Les Gambiens élisent leur président pour panser les plaies de la dictature et du Covid

Les Gambiens se sont rendus en masse ce samedi dans les bureaux de vote pour élire leur président, vote crucial pour une jeune démocratie qui cherche à surmonter son passé dictatorial et les effets du Covid-19 sur une économie fragile.

Les bureaux ont commencé après la fermeture à 17H00 (locales et GMT) à compter les votes.

Un système très particulier doit décider du nom du prochain président du plus petit pays d’Afrique continentale, qui est aussi l’un des plus pauvres au monde.

Les Gambiens votent avec une bille introduite par un tuyau dans un des bidons aux couleurs et à l’effigie de chaque candidat, un procédé institué sous la colonisation à cause d’un illettrisme largement répandu.

Après la fermeture, les agents de vote de l’école pré-élémentaire de Kololi à Serekunda, près de la capitale Banjul, comme dans les autres bureaux du pays ont déversé les billes sur une sorte de boulier comptant les billes de chaque bidon par 200.

Environ un million de Gambiens, sur une population de deux millions, étaient appelés à choisir parmi six candidats, tous des hommes. Il n’y a qu’un tour. Les premiers résultats pourraient être connus dès dimanche.

Les électeurs s’alignaient déjà en nombre devant les bureaux des heures avant leur ouverture. Les files se sont allongées pour atteindre des centaines d’individus. On votait encore après la fermeture à l’école de Kololi.

Comme d’autres, Alice Jarjue, 27 ans, qui travaille dans la restauration et est arrivée à 5H00 au marché de Manjakunda, soulignait l’importance du vote et espérait surtout qu’il se déroulerait dans le calme.

« La Gambie est un pays pacifique. Il faut qu’elle le reste. Si c’est un autre qui gagne (que votre candidat), il faut le respecter », disait-elle après avoir trempé son index dans l’encre violette pour qu’elle n’aille pas voter ailleurs, puis glissé sa bille dans l’urne après quatre heures d’attente.

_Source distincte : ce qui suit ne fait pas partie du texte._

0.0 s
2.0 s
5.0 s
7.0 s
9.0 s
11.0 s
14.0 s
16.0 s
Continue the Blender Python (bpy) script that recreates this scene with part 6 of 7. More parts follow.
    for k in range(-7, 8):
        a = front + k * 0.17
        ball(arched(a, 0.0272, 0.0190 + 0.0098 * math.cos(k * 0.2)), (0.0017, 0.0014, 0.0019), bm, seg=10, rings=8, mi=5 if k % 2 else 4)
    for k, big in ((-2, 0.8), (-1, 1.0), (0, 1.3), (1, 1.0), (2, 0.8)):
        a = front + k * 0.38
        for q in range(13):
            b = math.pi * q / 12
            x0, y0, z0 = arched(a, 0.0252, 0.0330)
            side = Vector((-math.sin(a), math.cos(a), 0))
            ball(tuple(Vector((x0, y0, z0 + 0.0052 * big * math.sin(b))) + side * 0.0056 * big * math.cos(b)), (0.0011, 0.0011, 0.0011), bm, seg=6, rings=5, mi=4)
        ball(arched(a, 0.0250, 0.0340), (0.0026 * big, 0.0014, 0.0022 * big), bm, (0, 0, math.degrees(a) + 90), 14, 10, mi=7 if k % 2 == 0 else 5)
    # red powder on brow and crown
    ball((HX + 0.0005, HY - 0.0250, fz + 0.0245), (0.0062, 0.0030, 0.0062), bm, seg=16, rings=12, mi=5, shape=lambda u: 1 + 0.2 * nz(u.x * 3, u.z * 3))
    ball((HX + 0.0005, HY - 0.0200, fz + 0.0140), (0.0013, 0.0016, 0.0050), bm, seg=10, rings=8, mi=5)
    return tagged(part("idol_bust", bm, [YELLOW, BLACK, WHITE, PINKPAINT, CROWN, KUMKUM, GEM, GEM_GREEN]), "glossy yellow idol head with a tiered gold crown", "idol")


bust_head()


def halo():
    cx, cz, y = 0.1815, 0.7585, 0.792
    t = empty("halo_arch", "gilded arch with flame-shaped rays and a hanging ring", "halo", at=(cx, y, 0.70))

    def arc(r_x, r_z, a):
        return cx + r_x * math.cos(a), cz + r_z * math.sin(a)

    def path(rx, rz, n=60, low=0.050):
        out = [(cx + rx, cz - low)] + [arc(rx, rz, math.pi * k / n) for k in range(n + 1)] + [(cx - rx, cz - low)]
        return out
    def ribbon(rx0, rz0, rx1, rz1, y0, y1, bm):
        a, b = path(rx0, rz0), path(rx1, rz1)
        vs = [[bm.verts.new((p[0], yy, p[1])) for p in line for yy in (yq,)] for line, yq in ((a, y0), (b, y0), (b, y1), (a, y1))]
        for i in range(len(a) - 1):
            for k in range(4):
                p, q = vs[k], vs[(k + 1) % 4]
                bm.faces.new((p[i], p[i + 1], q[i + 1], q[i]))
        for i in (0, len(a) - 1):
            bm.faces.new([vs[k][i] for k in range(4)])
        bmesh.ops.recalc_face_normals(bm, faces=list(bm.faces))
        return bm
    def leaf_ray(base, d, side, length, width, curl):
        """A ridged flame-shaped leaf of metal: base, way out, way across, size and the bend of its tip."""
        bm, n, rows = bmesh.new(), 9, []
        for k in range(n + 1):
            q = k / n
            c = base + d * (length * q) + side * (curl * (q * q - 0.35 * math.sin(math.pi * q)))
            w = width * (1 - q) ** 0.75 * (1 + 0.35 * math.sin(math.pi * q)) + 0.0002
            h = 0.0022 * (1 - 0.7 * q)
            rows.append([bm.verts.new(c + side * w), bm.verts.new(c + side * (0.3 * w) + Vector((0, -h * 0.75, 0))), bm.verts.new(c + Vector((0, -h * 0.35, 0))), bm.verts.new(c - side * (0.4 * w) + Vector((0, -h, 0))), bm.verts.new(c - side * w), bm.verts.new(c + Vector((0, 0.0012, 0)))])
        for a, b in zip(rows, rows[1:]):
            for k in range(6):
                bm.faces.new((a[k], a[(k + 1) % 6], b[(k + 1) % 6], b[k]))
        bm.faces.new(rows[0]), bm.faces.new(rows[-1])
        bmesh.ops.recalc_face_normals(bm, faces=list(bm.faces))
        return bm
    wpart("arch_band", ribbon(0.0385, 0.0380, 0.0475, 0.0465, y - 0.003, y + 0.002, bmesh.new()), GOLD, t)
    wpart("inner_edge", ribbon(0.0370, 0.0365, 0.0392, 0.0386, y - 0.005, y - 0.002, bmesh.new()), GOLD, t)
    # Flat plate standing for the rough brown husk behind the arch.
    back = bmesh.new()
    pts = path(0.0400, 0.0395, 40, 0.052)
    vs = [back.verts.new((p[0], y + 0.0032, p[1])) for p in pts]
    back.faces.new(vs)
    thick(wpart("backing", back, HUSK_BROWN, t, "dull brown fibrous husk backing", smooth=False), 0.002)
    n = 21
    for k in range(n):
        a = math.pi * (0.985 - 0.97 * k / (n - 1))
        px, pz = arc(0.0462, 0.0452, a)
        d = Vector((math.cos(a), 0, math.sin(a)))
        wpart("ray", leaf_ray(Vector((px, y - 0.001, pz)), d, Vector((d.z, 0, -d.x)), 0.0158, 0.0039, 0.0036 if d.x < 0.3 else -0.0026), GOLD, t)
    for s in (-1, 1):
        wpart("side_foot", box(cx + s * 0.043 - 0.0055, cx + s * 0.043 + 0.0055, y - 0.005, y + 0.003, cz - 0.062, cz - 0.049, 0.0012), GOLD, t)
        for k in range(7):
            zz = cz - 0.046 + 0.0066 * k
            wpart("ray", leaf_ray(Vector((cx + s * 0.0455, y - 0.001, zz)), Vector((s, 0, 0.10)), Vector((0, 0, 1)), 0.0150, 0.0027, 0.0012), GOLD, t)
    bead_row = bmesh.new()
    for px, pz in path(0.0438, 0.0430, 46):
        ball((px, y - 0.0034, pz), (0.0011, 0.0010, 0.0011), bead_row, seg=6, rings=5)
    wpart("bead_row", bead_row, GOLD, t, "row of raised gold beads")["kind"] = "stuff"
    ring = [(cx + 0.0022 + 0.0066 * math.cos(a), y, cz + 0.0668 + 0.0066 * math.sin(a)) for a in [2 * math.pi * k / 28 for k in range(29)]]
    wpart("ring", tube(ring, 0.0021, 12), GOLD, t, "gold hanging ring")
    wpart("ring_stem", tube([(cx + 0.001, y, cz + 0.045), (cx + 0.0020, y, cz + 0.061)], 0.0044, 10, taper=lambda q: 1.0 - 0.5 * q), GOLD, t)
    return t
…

Cinq ans après la fin de la dictature, la consolidation démocratique est l’un des enjeux de l’élection, et la communauté internationale sera attentive à l’acceptation ou la contestation des résultats. Le sort de l’ancien dictateur Yahya Jammeh et la crise économique en sont d’autres.

Le sortant Adama Barrow a affirmé sa foi dans la victoire en votant près du palais présidentiel: « Ce sera le plus grand raz de marée électoral dans l’histoire de ce pays (…) Dans 24 heures, nos électeurs feront la fête dans les rues ».

Celui qui est présenté comme son principal concurrent, Ousainou Darboe, 73 ans, venu voter appuyé sur un déambulateur à Serekunda, a remercié Dieu de lui avoir « donné la force de diriger ce pays ».

Il y a cinq ans, Adama Barrow, ancien promoteur immobilier aujourd’hui âgé de 56 ans et alors quasiment inconnu, avait déjoué les pronostics et battu le dictateur Jammeh après plus de vingt ans de régime caractérisé par une multitude d’atrocités commises par l’Etat et ses agents: assassinats, disparitions forcées, viols, actes de torture…

M. Jammeh, qui refusait de reconnaître sa défaite, a été forcé à s’exiler en Guinée équatoriale sous la pression d’une intervention militaire ouest-africaine.

La présidentielle de 2021 est la première sans lui depuis 1996.

Adama Barrow revendique le retour des libertés, la construction de routes et de marchés, et la pacification des relations avec la communauté internationale.

– Eternel second –

Ousainou Darboe, avocat, quatre fois deuxième derrière Yahya Jammeh à la présidentielle, accuse M. Barrow d’avoir manqué à tous ses engagements pour rester au pouvoir.

M. Barrow est revenu sur sa promesse initiale de ne rester que trois ans au pouvoir. Il a beaucoup atténué ses engagements passés à faire rendre des comptes aux responsables des crimes des années Jammeh.

Son parti nouvellement créé a au contraire noué une alliance avec celui de l’ancien autocrate. 

Le prochain président devra décider s’il suit ou non les recommandations d’une commission chargée d’enquêter sur la période Jammeh, qui a demandé que les responsables des crimes commis à cette époque soient jugés.

Les Gambiens interrogés samedi exprimaient une autre préoccupation.

« Nous voulons le changement. Les temps sont très durs », disait Babacar Diallo, 48 ans, commerçant.

Près de la moitié des Gambiens vivent sous le seuil de pauvreté. Le pays a été durement touché par le Covid-19. En dehors de l’agriculture, le pays, avec ses plages sur l’Atlantique, vivait du tourisme, dont les flux se sont taris. Les Gambiens souffrent du chômage, de l’augmentation des prix du riz, du sucre ou de l’huile, et du manque d’accès aux soins.